Revi: Considera legítima também, a luta do MST?

Lauro: Acho que se não fosse o MST não teria havido nada nesse país até hoje. Pode ser exagerada, pode ser deturpada, pode ser uma porção de coisas, mas a luta do MST é necessária. Obrigou a classe política a se posicionar, mostrou pra ela que a reforma agrária é uma necessidade e que sem essa reforma não vamos sair do buraco.

Revi: No governo do PT te parece que o MST tem mais chance?

Lauro: Olha o MSTe o PT parece que não andam muito à vontade juntos. E de fato o PT amoleceu muito e o movimento resolveu agir por conta própria e está agindo. E acredito que essa independência deve ser estimulada. Às vezes o MST precisa tomar uma decisão drástica e não é tomada porque estão pendurados nas costas do partido, porque são camaradas. O PT deixou o movimento em situações embaraçosas muitas vezes. Claro que o MST não é flor que se cheire e às vezes também deixou o PT em situação de calamidade. Mas isso faz parte.
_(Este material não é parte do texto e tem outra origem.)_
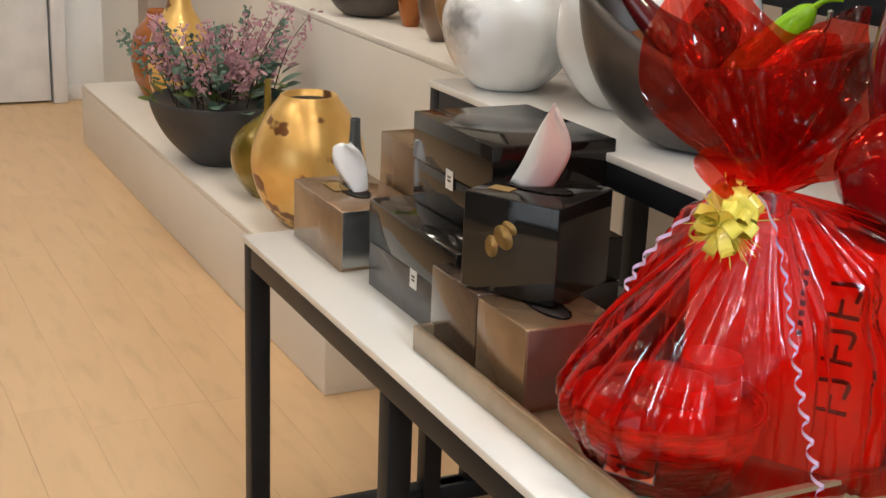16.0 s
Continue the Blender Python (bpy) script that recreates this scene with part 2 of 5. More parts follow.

Revi: Quanto ao jornalismo atual, defendes a exigência do diploma?

Lauro:Defendo sim. Não por ser diploma, mas pela forma de organizar a comunicação. Se deixar muito frouxo aí sim é que não vai sair nada. E somos um país jovem,precisamos de uma metodologia, de uma organização. Precisamos de um canal que tenha margens delimitadas, controladas. E não estou falando de censura, mas de um processo no qual o cidadão possa ser mais responsável pela comunicação.

Revi: E sobre o Conselho Federal de Jornalismo, como te posicionas?

Lauro: Olha o Conselho, isso aí foi uma invenção. Tem conselho de odontologia, conselho disso e conselho daquilo. Não é uma entidade sindical, aí é que confundiram o negócio. Não tem nada a ver uma coisa com a outra. Claro os safados que quiseram intrigar disseram que era um conselhão comunista, mas não tem nada disso. Pode existir como não existir, não vai afetar a vida do jornalista. É um fórum de discussão, mais amplo e com o aval do estado. Não temos isso até hoje, nem o sindicato tem. O Conselho não é fundamental, mas é mais uma instância. Depende da forma como for organizado.